More than 55, 000 Ontarians have voted to support public health care and stop private clinics. The poll, released Monday, April 7, was conducted over two and a half weeks by the Ontario Health Coalition (OHC) and comes on the heels of a press conference where researchers, including U of T students, identified what they think are critical issues with private health clinics in the province.
In a report to the provincial government, the OHC claimed that many private clinics were billing extra user fees to patients for procedures not medically necessary and thus not covered by OHIP. These findings come in light of the Ontario government’s August 2013 decision to cut certain clinical services from public hospitals and contract them to private clinics. These services include MRIs and CT scans, cataract surgery, as well as endoscopy and colonoscopy surgeries.

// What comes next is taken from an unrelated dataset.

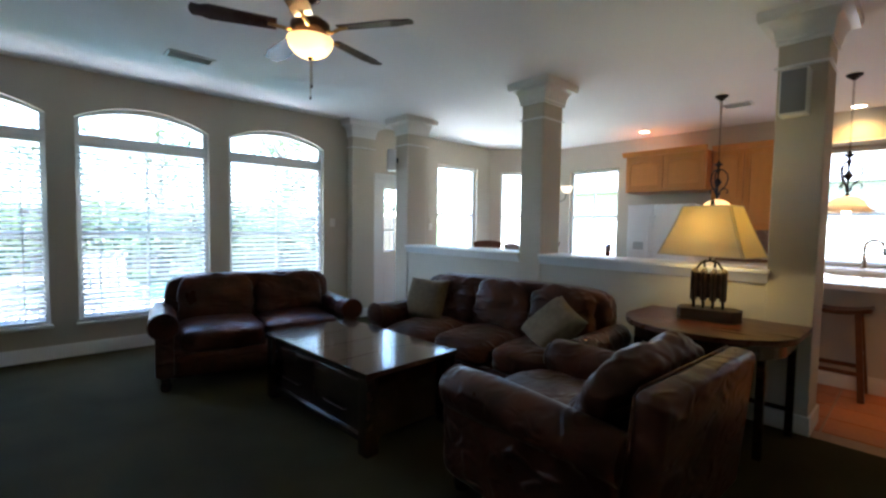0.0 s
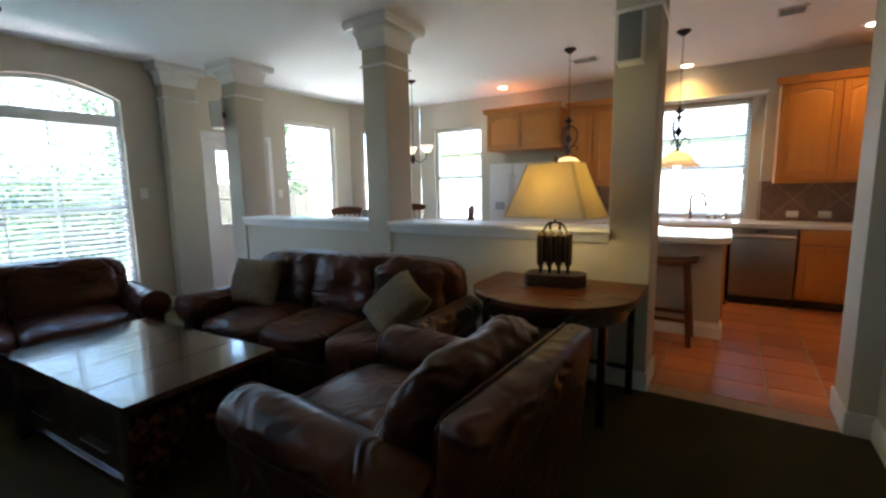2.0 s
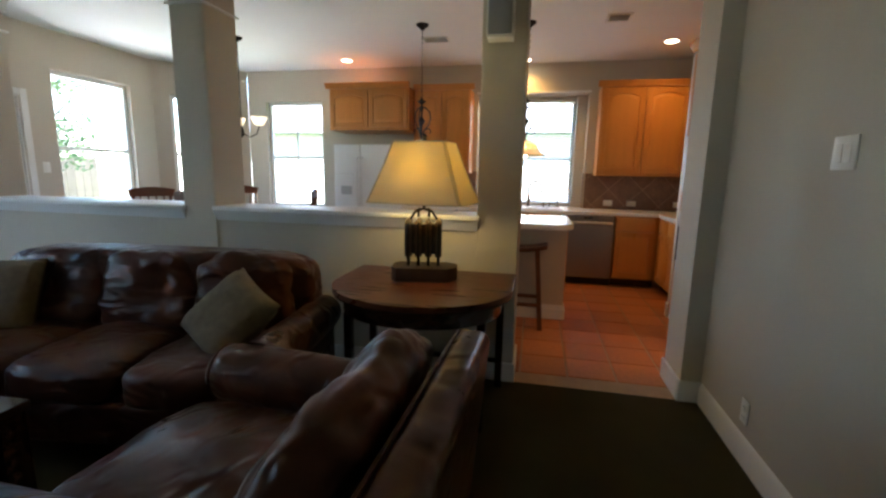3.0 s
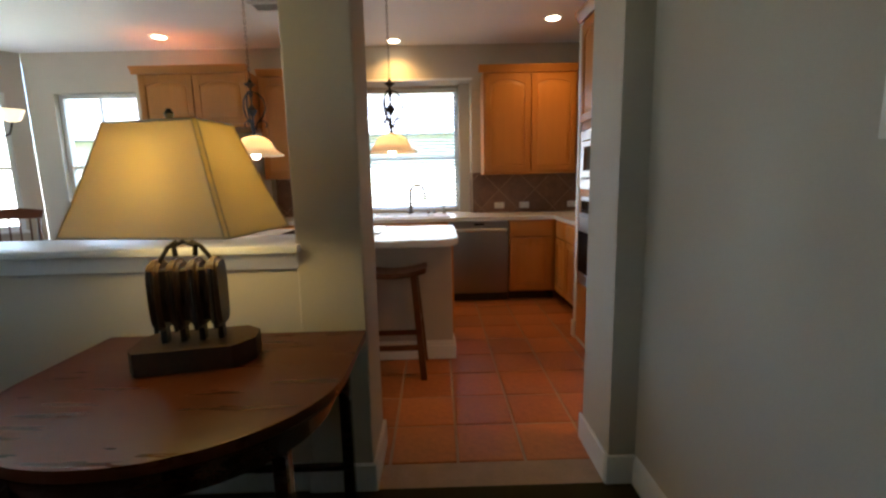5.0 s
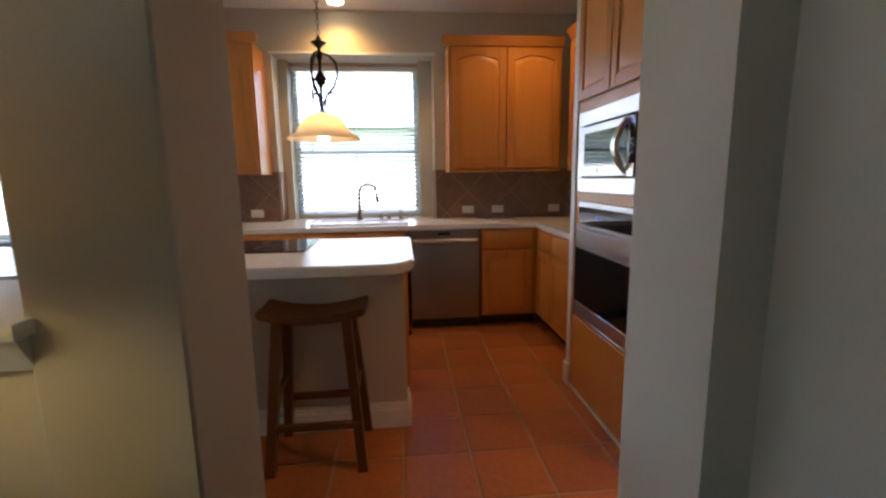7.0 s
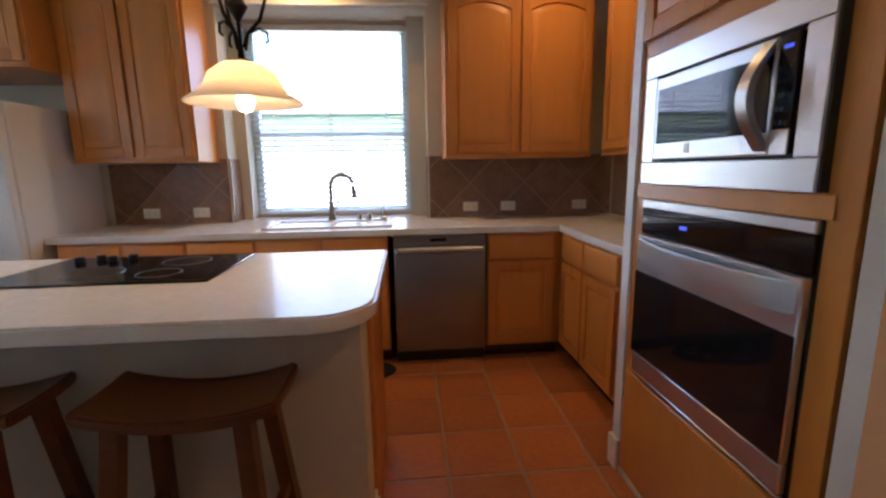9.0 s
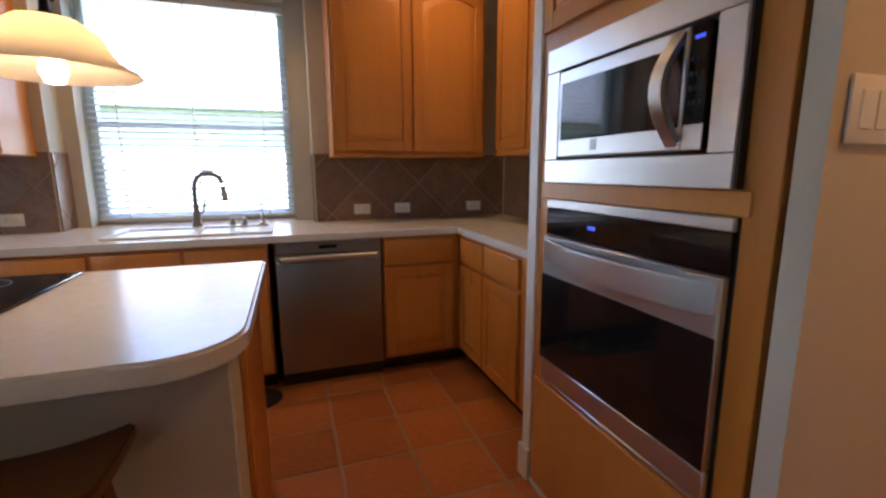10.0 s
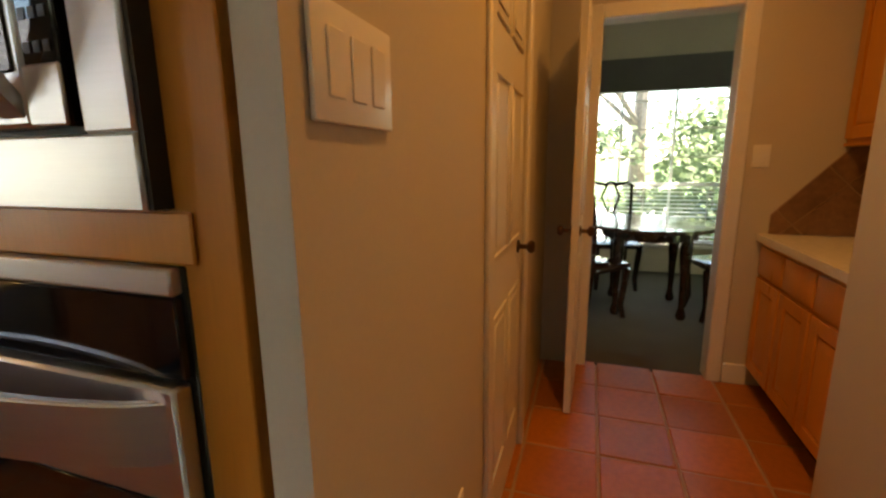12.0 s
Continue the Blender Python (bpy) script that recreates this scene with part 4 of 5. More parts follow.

The press conference, held on Monday, March 27, featured three of the six student researchers who conducted the study, along with the OHC’s executive director, Natalie Mehra. Ryerson University nursing student Michelle O’Shaughnessy joined University of Toronto global health policy students Ruhi Kiflen and Chelsea Konya at the press conference. In the course of the study student researchers called the 133 private clinics that provide the specific services the government will be shifting over to the private sector. By speaking to these clinics directly about pricing, they found that the vast majority of them used mark-ups, unnecessary add-ons and illegitimate administrative costs that should already be covered by OHIP. Mehra noted that touting “medically unnecessary” treatments as superior was commonplace amongst staff and physicians at these clinics.
Speaking at the conference, Mehra said, “the charging of extra fees is a real danger to single tier medicare in Canada.” She claimed that many of these practices were an explicit violation of the Canada Health Act. She questioned the decision of the government to outsource key medical services. “I don’t understand why you would transfer away from public facilities, which have a whole regime of quality care regulation, to the private realm which has long been suspect for providing sub-standard levels of healthcare” Mehra said.

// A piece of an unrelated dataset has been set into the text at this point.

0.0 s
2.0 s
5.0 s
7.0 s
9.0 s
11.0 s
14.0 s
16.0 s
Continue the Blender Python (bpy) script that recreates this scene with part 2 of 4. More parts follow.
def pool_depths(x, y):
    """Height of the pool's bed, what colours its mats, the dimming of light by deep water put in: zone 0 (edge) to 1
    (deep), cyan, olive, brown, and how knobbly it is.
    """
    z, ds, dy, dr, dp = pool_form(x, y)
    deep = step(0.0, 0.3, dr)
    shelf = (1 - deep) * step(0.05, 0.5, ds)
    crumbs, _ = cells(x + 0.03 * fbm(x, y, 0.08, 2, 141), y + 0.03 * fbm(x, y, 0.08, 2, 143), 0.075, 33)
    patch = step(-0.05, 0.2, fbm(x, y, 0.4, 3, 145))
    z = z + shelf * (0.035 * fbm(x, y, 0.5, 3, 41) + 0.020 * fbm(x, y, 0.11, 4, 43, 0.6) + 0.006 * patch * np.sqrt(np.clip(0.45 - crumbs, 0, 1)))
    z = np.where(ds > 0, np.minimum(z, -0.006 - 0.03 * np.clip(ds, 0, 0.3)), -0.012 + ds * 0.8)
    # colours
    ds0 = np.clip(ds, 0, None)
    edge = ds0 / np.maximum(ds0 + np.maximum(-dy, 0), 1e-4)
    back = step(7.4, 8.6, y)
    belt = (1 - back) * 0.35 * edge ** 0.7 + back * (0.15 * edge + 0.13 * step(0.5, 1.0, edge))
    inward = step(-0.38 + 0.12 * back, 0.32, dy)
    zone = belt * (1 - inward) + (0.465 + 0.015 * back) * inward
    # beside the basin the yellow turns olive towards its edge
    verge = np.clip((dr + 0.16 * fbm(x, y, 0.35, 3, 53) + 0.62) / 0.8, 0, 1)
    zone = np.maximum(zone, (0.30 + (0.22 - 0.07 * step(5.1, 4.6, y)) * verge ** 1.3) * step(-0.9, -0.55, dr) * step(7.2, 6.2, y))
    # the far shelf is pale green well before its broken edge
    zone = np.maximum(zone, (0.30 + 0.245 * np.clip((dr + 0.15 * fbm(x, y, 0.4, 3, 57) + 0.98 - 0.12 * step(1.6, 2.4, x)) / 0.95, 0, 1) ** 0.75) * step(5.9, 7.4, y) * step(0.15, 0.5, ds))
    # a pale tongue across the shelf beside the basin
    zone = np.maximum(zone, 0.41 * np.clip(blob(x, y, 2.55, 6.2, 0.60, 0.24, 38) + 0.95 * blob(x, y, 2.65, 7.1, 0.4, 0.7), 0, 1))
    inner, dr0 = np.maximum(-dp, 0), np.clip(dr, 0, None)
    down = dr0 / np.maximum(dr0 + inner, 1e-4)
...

The report argued that the most egregious violators of health policy were boutique physician clinics, which Mehra described as clinics advertising fast access to 24-hour physicians, extra tests, as well as some medically necessary treatments. Examples included charging a host of $2,595 a year for ‘membership’ to the clinic, in addition to a marked up colonoscopy price of $745.
Kiflen was shocked with how easy it was to come by such information, despite its legal consequences. “Most clinics are willing to speak to people openly about these practices on the phone.” She cites the example of one eye-clinic where staff charged a referral fee that would ensure a patient faster access to cataract surgery.
When asked why a patient consulting private physicians was a problem, Mehra responded that there was an incentive in private facilities to upsell because it is more lucrative. “If a physician tells you an extra test will be more accurate, despite its medical efficacy being unproven, that’s a violation of medical ethics,” she said. The OHC hopes to work closely with the provincial government, and the minister of health in particular to address their concerns with private health clinics.